>> Start SOURCE DATA

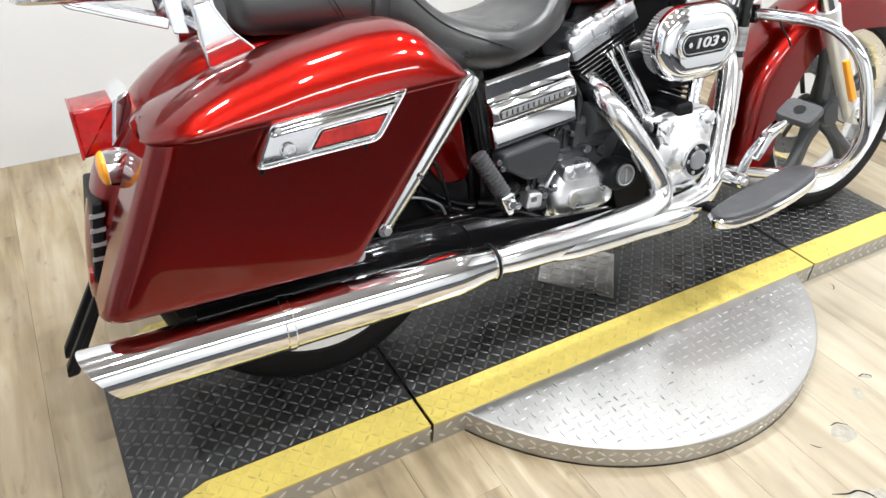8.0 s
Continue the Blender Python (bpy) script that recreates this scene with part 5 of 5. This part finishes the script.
bars = part("handlebar", steered(tube([(0.89, -0.405, 1.018), (0.92, -0.37, 1.045), (0.975, -0.31, 1.08), (1.035, -0.24, 1.1), (1.08, -0.17, 1.09), (1.1, -0.1, 1.05), (1.1, -0.05, 1.04), (1.1, 0.05, 1.04), (1.1, 0.1, 1.05), (1.08, 0.17, 1.09), (1.035, 0.24, 1.1), (0.975, 0.31, 1.08), (0.92, 0.37, 1.045), (0.89, 0.405, 1.018)], 0.0125, n=90, seg=16)), CHROME, bike, "chrome handlebar with black controls")
for s in (-1, 1):
    f = lambda x, y, z: (x, s * y, z)
    grip = part("grip", steered(tube([f(0.884, 0.412, 1.01), f(0.887, 0.409, 1.013), f(0.89, 0.406, 1.015), f(0.95, 0.338, 1.066)], [0.014, 0.019, 0.0195, 0.0185], n=4, seg=20, smooth=False)), RUBBER, bars, "black rubber grip")
    part("riser", steered(stick(f(1.13, 0.045, 0.97), f(1.1, 0.045, 1.045), 0.02)), CHROME, bars)
    part("switch_housing", steered(tube([f(0.95, 0.338, 1.066), f(0.954, 0.334, 1.069), f(0.995, 0.29, 1.09), f(1.0, 0.285, 1.092)], [0.016, 0.026, 0.028, 0.018], n=4, seg=18, smooth=False)), BLACK, bars, "black switch housing")
    part("lever_bracket", steered(tube([f(1.0, 0.29, 1.088), f(1.015, 0.285, 1.082), f(1.035, 0.262, 1.088), f(1.04, 0.25, 1.092)], [0.018, 0.024, 0.022, 0.014], n=4, seg=16, smooth=False)), CHROME, bars)
    part("lever", steered(tube([f(1.04, 0.285, 1.062), f(1.025, 0.33, 1.04), f(1.0, 0.365, 1.018), f(0.985, 0.38, 1.008)], [0.009, 0.008, 0.006, 0.007], n=24, seg=12)), CHROME, bars, "chrome lever")
    part("mirror_stem", steered(tube([f(1.025, 0.272, 1.095), f(1.022, 0.285, 1.125), f(1.0, 0.315, 1.145), f(0.965 - (0.045 if s > 0 else 0.0), 0.345, 1.158)], 0.0055, n=20, seg=10)), CHROME, bars)
    egg = spline([(-0.08, -0.022), (-0.055, -0.04), (0.0, -0.049), (0.05, -0.043), (0.082, -0.014), (0.08, 0.02), (0.05, 0.042), (0.0, 0.047), (-0.05, 0.036), (-0.078, 0.006), (-0.08, -0.022)], 45)[:-1]
    hub = f(0.932 - (0.06 if s > 0 else 0.0), 0.362, 1.172)
    turn = Matrix.Translation(hub) @ Matrix.Rotation(radians(36 * s), 4, "Z")
    level = lambda d, g: [turn @ Vector((d + 0.028 * z * g, s * x * g, z * g)) for x, z in egg]
    mirror = part("mirror", steered(skin(bmesh.new(), [level(d, g) for d, g in ((0.002, 0.93), (0.0, 0.95), (0.006, 1.0), (0.018, 0.94), (0.028, 0.76), (0.034, 0.5), (0.037, 0.2))])), CHROME, bars, "chrome rear-view mirror")
    part("mirror_glass", steered(skin(bmesh.new(), [level(d, 0.92) for d in (-0.001, 0.003)])), MIRRORGLASS, mirror, "silvered mirror glass", smooth=False)
    sig = part("turn_signal", steered(lathe([(0, -0.04), (0.016, -0.034), (0.026, -0.016), (0.03, 0.005), (0.03, 0.03), (0.027, 0.032)], f(1.045, 0.315, 1.035), (1, 0, 0), 24)), CHROME, bars, "chrome bullet turn signal")
    part("signal_lens", steered(lathe([(0.0285, 0.028), (0.028, 0.036), (0.02, 0.044), (0, 0.047)], f(1.045, 0.315, 1.035), (1, 0, 0), 24)), AMBER, sig, "amber lens")
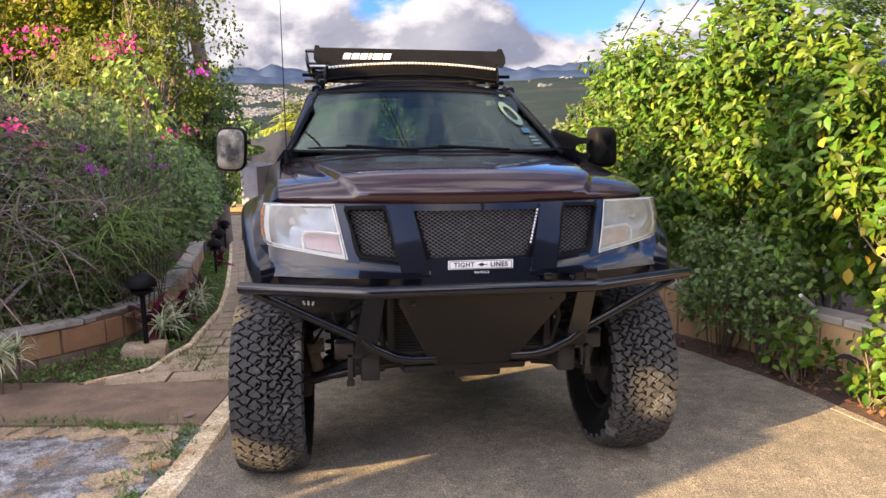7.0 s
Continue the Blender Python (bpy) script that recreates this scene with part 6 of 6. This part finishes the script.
bank_tree((-4.25, 11.4, 0.7), 4, 1.75, 1.2, 1.55, 5.2, 540, 66, 0.092, TREE_LEAF, "broad yellow-green tree lit by low sun behind the scrub")
bank_tree((-2.62, 10.4, 0.3), 5, 0.80, 0.85, 1.0, 5.2, 150, 60, 0.066, THIN_LEAF, "thin-leaved tree with several dark stems behind the scrub", 0.12)
bank_tree((-2.45, 12.3, -0.1), 4, 0.62, 0.6, 0.25, 2.7, 150, 60, 0.075, SMALL_LEAF, "small dark green tree at the end of the bed", 0.10)

# bed plants
def rosette(name, at, n, length, mat, label, lift=1.0, width=1.0, stalk=0.0):
    ob = thing(name, pose(*at), label, "plant", "bed plants")
    sh = (BLADE[0] * (width * 1.6, 1, 1), BLADE[1])
    p = rng.normal(scale=0.012, size=(n, 3)) + np.stack([np.zeros(n), np.zeros(n), stalk + rng.uniform(0, length * 0.6, n)], 1)
    foliage("foliage", sh, p, length, mat, ob, ahead=chance_dirs(n, lift), up=(0, 0, 1), spread=0.2)
    bm = bmesh.new()
    tube(bm, [(0, 0, -0.03), (0.01, 0.0, stalk + length * 0.6)], 0.009, 6)
    part("stem", bm, TWIG, ob)
    return ob


VL = "clump of narrow cream-edged green leaves"
for x, y, L in ((-2.70, 4.95, 0.20), (-2.63, 4.88, 0.18), (-2.56, 4.97, 0.16), (-1.92, 6.18, 0.24), (-1.88, 6.4, 0.22), (-1.84, 7.1, 0.22), (-1.82, 7.5, 0.2), (-1.92, 6.75, 0.18)):
    rosette("variegated_plant", (x, y, ground_height(x, y) + 0.03), 60, L * 0.80, VARIEGATED, VL, 0.45, 1.0, 0.20 if y < 5 else 0.10)
for x, y, n, L in ((-2.03, 6.35, 24, 0.30), (-1.94, 6.95, 20, 0.22), (-1.92, 8.2, 20, 0.22), (-2.02, 10.6, 20, 0.2)):
    rosette("red_ti_plant", (x, y, ground_height(x, y) + 0.03), n, L, RED_LEAF, "dark red broad-leaved plant in the bed", 1.1, 3.2)
n = 7000
py = rng.uniform(4.6, 12, n)
px = np.array([rng.uniform(wall_x(v), max(bed_edge(v) - 0.03, wall_x(v) + 0.1) if v > 5.1 else wall_x(v) + 0.22) for v in py])
ob = foliage("ground_cover", SMALL, np.stack([px, py, np.array([ground_height(a, b) for a, b in zip(px, py)]) + rng.uniform(0.02, 0.06, n)], 1), 0.032, COVER, None, up=(0, -0.2, 1))
tagged(ob, "low bright green ground cover in the bed", "ground cover", "", "stuff")
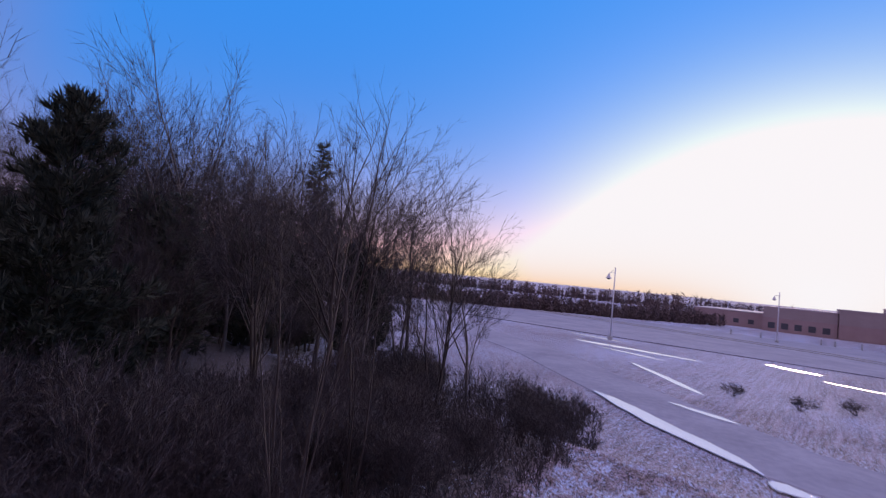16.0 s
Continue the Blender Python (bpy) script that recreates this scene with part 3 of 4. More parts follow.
for v, x, y, sc in [(0, 5.4, 29.8, 0.56), (0, 1.6, 27.0, 1.05), (1, 9.2, 30.6, 0.68), (2, -2.5, 31.0, 1.05), (0, 4.4, 38.8, 0.70), (0, 1.8, 31.4, 0.85), (0, 6.0, 34.0, 0.56), (0, 1.2, 44.0, 0.9), (0, 4.0, 46.8, 0.72), (0, -2.0, 36.0, 0.95), (0, -3.5, 44.0, 1.0), (0, 2.6, 35.0, 0.92), (1, 11.2, 35.5, 0.48), (1, 8.0, 38.5, 0.72), (0, -4.5, 25.5, 0.9), (1, 6.0, 25.4, 0.74), (2, 0.0, 39.0, 1.0), (1, 9.4, 44.5, 0.55), (1, 1.5, 23.5, 0.9), (1, 11.2, 28.3, 0.5), (1, 3.2, 19.0, 0.66), (1, 5.2, 20.4, 0.58), (1, 6.6, 22.6, 0.66), (1, 8.4, 25.6, 0.70), (1, 2.4, 16.9, 0.50), (1, 5.0, 23.0, 0.80), (1, 10.6, 27.2, 0.46), (1, 7.0, 20.8, 0.54), (1, 8.8, 23.4, 0.52), (1, 5.8, 18.4, 0.46), (1, 7.4, 27.6, 0.72), (1, -0.5, 20.5, 0.85), (1, 8.1, 19.4, 0.42), (1, 6.7, 17.5, 0.40), (1, 9.5, 21.4, 0.42), (1, 7.6, 22.4, 0.55), (4, 8.2, 49.0, 0.7), (4, 6.0, 55.0, 0.85)]:
    plant("pine_tree", PINE[v], TREE_PARTS, "dense dark green pine with boughs down to the ground" if v != 2 else "tall dark pine with an open ragged crown", "tree", x, y, rng.uniform(0, 360), sc, "pines at the wood's corner")
plant("pine_tree", PINE[5], TREE_PARTS, "tall dark pine standing high above the wood's corner", "tree", -1.5, 49.0, 200, 0.98, "pines at the wood's corner", 1.28)
plant("young_pine", PINE[3], TREE_PARTS, "small dark young pine standing free before the wood", "tree", 13.3, 27.2, 40)
plant("pine_tree", PINE[5], TREE_PARTS, "tall full dark pine above the bare trees", "tree", 1.2, 101.0, 130, 1.02, "conifers in the wood")
for v, x, y, sc in [(0, -3.0, 97.0, 0.75), (1, 6.2, 50.6, 0.85), (0, 2.0, 60.0, 0.7), (0, -17.0, 163.0, 1.46), (1, 4.0, 139.0, 0.75), (0, -1.0, 133.0, 0.8), (0, 4.5, 100.5, 0.62), (1, 3.0, 76.0, 0.72)]:
    plant("spruce_tree", SPRUCE[v], TREE_PARTS, "dark spruce rising among the bare trees", "tree", x, y, rng.uniform(0, 360), sc, "conifers in the wood")
plant("pine_tree", PINE[5], TREE_PARTS, "dark pine with a ragged crown in the wood", "tree", 11.6, 132.9, 30, 0.67, "conifers in the wood")
plant("pine_tree", PINE[1], TREE_PARTS, "dark pine with a ragged crown at the wood's edge", "tree", 15.6, 113.5, 30, 0.66, "conifers in the wood")

# trees that stand out: kind, place, height of the top
TREE_H = (15.0, 15.5, 14.0, 15.5, 13.5, 13.0)
for v, x, y, top in [(1, 7.4, 58.3, 12.0), (0, 6.4, 63.1, 12.2), (5, 4.6, 67.5, 12.0), (3, 1.8, 73.5, 13.5), (2, 1.2, 81.2, 14.0), (3, 7.8, 93.5, 12.8), (4, 7.0, 97.5, 12.0), (0, 5.0, 107.0, 13.8), (5, 13.3, 100.2, 11.6),
                     (3, -7.7, 101.6, 19.0), (0, -6.9, 106.5, 18.4), (1, -10.5, 96.0, 17.5), (2, 7.6, 114.0, 14.6), (3, 10.7, 121.3, 14.6), (1, 9.8, 127.4, 15.4), (0, -6.3, 127.0, 19.0), (3, 3.5, 118.5, 15.5), (1, -1.5, 120.5, 17.0), (0, 6.0, 123.5, 15.5), (4, 12.6, 119.6, 8.6), (3, 0.5, 112.5, 15.0), (4, 13.6, 124.0, 8.4),
                     (2, 11.3, 142.9, 13.6), (0, 12.7, 142.1, 13.8), (4, 10.0, 146.0, 10.5), (5, 9.0, 141.0, 11.0), (3, 7.0, 146.5, 11.0), (5, 14.6, 146.0, 9.4), (4, 13.2, 150.5, 9.6)]:
    plant("bare_tree", TALL[v], TREE_PARTS, "leafless tree with fine upright twigs at the wood's edge", "tree", x, y, rng.uniform(0, 360), top / TREE_H[v], "bare trees of the wood")
for v, x, y, sc in [(3, 19.1, 135.2, 0.85), (2, 20.2, 134.5, 0.83), (0, 18.9, 137.4, 0.80), (1, 8.8, 52.0, 1.35), (2, 21.4, 109.8, 0.66), (0, 19.9, 113.2, 0.85), (2, 18.6, 114.5, 0.8), (2, 22.4, 101.0, 0.38), (2, 22.25, 98.9, 0.70)]:
    plant("bare_sapling", SAPLING[v], TREE_PARTS, "leafless sapling with several thin upright stems", "tree", x, y, rng.uniform(0, 360), sc, "saplings of the wood")
plant("bare_tree", CROOKED, TREE_PARTS, "small crooked leafless tree with spreading limbs", "tree", 21.9, 109.9, 10, 0.94, "bare trees of the wood")

placed = []


def lower(x, y):
    """The wood's crowns come down towards its eastern corner."""
    return 1 - 0.42 * smooth(-1.0, 1.0, x - 20.6 + 0.2 * (y - 66)) * smooth(100, 106, y)



def free(x, y, gap):
    if any((x - a) ** 2 + (y - b) ** 2 < gap * gap for a, b in placed):
        return False
    placed.append((x, y))
    return True


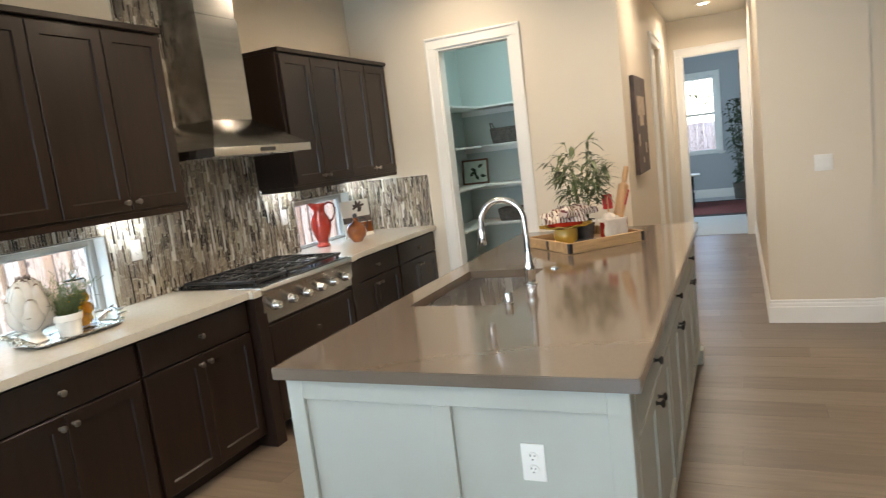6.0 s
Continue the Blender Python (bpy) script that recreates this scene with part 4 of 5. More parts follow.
tray = thing("serving_tray", "silver metal serving tray with antler handles on the counter", "tray", (-3.895, 2.795, ZT), rz=-3, local=True)
part("platter", dish(BM(), 0.128, 0.225, 0.06, [(0.035, 0.0005), (0.018, 0.003), (0.0, 0.014), (0.001, 0.017), (0.010, 0.0165), (0.016, 0.012), (0.022, 0.0115), (0.028, 0.0125), (0.034, 0.0075), (0.05, 0.006), (0.06, 0.0055)]), SILVER, tray)
for s in (1, -1):
    bm = BM()
    beam = [(-0.085, 0.195, 0.013), (-0.075, 0.222, 0.030), (-0.045, 0.238, 0.052), (-0.005, 0.244, 0.062), (0.035, 0.240, 0.052), (0.07, 0.228, 0.034), (0.088, 0.205, 0.014)]
    smooth_tube(bm, [(0.8 * x, s * y, z) for x, y, z in beam], [0.014, 0.0125, 0.0105, 0.0095, 0.0095, 0.0105, 0.013], 12)
    for i, tip in ((1, (-0.105, 0.262, 0.055)), (2, (-0.062, 0.285, 0.074)), (4, (0.032, 0.288, 0.062)), (5, (0.085, 0.268, 0.040)), (6, (0.115, 0.222, 0.020))):
        a = Vector((0.8 * beam[i][0], s * beam[i][1], beam[i][2]))
        b = Vector((0.85 * tip[0], s * tip[1], tip[2]))
        mid = a.lerp(b, 0.5) + Vector((0.006, 0, 0.006))
        smooth_tube(bm, [a, mid, a.lerp(b, 0.85) + Vector((0.002, 0, 0.003)), b], [0.0100, 0.0078, 0.0052, 0.0012], 10)
    part("antler_handle", bm, SILVER, tray, "cast antler handle")

TRZ = ZT + 0.0065
vase = thing("artichoke_vase", "cream glazed ceramic artichoke on a footed base", "ornament", (-3.958, 2.676, TRZ), local=True)
core = [(0, 0), (0.052, 0), (0.054, 0.006), (0.048, 0.016), (0.034, 0.026), (0.030, 0.040), (0.036, 0.050), (0.055, 0.066), (0.071, 0.10), (0.076, 0.14), (0.071, 0.18), (0.060, 0.22), (0.045, 0.254), (0.031, 0.274), (0, 0.278)]
bm = lathe(BM(), core, 32)
bmesh.ops.recalc_face_normals(bm, faces=bm.faces)
bmesh.ops.scale(bm, vec=(1, 1, 1.06), verts=bm.verts)
part("body", bm, CERAMIC, vase)


def core_r(z):
    for (r0, z0), (r1, z1) in zip(core, core[1:]):
        if z0 <= z <= z1 and z1 > z0:
            return r0 + (r1 - r0) * (z - z0) / (z1 - z0)
    return 0.01


def petal(phi, z0, h, width, flare, bulge, tip):
    """A thick pointed scale that hugs the body, swells in its middle and leans out at its tip."""
    bm = BM()
    nu, nv = 10, 18
    grid = []
    for j in range(nv + 1):
        v = j / nv
        z = z0 + h * v
        half = width * ((v / 0.38) ** 0.55 if v < 0.38 else max(0.0, 1 - ((v - 0.38) / 0.62) ** 1.7)) + 0.0030
        base = core_r(min(z, 0.274))
        row = []
        for i in range(nu + 1):
            u = 2 * i / nu - 1
            r = base - 0.007 + (bulge + 0.005) * (1 - abs(u) ** 2.2) * (0.45 + 0.75 * math.sin(math.pi * min(1.0, 0.15 + v * 0.9))) + flare * max(0, (v - 0.55) / 0.45) ** 1.6
            a = phi + u * half / max(0.030, base + 0.4 * bulge)
            row.append(bm.verts.new((r * math.cos(a), r * math.sin(a), z)))
        grid.append(row)
    fs = []
    for j in range(nv):
        for i in range(nu):
            f = bm.faces.new((grid[j][i], grid[j][i + 1], grid[j + 1][i + 1], grid[j + 1][i]))
            fs.append(f)
            if j >= nv - tip:
                f.material_index = 1
    bmesh.ops.solidify(bm, geom=fs, thickness=0.005)
    bmesh.ops.recalc_face_normals(bm, faces=bm.faces)
    bmesh.ops.scale(bm, vec=(1, 1, 1.06), verts=bm.verts)
    return part("petal", bm, [CERAMIC, CERTIP if z0 < 0.2 else CROWN], vase, smooth=70)


for n, turn0, z0, h, wd, fl, bl, tip in ((5, 0.55, 0.048, 0.072, 0.052, 0.036, 0.012, 1), (5, -0.50, 0.056, 0.142, 0.070, 0.031, 0.024, 1), (5, 0.13, 0.105, 0.148, 0.064, 0.021, 0.020, 1), (5, -0.50, 0.165, 0.106, 0.050, 0.012, 0.012, 1), (7, 0.1, 0.200, 0.078, 0.034, 0.008, 0.007, 2), (7, 0.55, 0.212, 0.077, 0.031, 0.005, 0.003, 3)):
    for k in range(n):
        petal(2 * math.pi * k / n + turn0, z0, h, wd, fl, bl, tip)

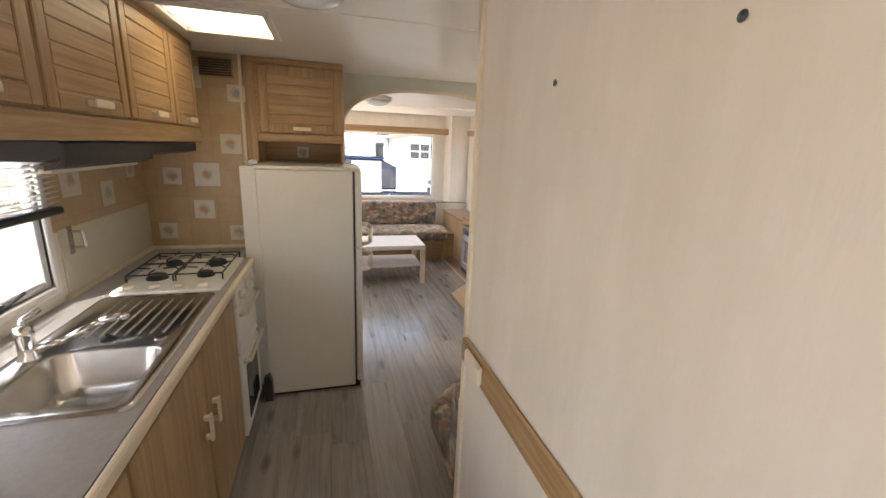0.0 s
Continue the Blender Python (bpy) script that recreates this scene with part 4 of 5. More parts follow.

>> End SOURCE DATA

#### [TO DO]
Taking the lines above, repeat exactly those from the line that contains "6. This part finishes the script." through the line that contains "dark green tree", and both of those lines as well. Include nothing else.

#### [TASK SOLUTION]
Continue the Blender Python (bpy) script that recreates this scene with part 6 of 6. This part finishes the script.
bank_tree((-4.25, 11.4, 0.7), 4, 1.75, 1.2, 1.55, 5.2, 540, 66, 0.092, TREE_LEAF, "broad yellow-green tree lit by low sun behind the scrub")
bank_tree((-2.62, 10.4, 0.3), 5, 0.80, 0.85, 1.0, 5.2, 150, 60, 0.066, THIN_LEAF, "thin-leaved tree with several dark stems behind the scrub", 0.12)
bank_tree((-2.45, 12.3, -0.1), 4, 0.62, 0.6, 0.25, 2.7, 150, 60, 0.075, SMALL_LEAF, "small dark green tree at the end of the bed", 0.10)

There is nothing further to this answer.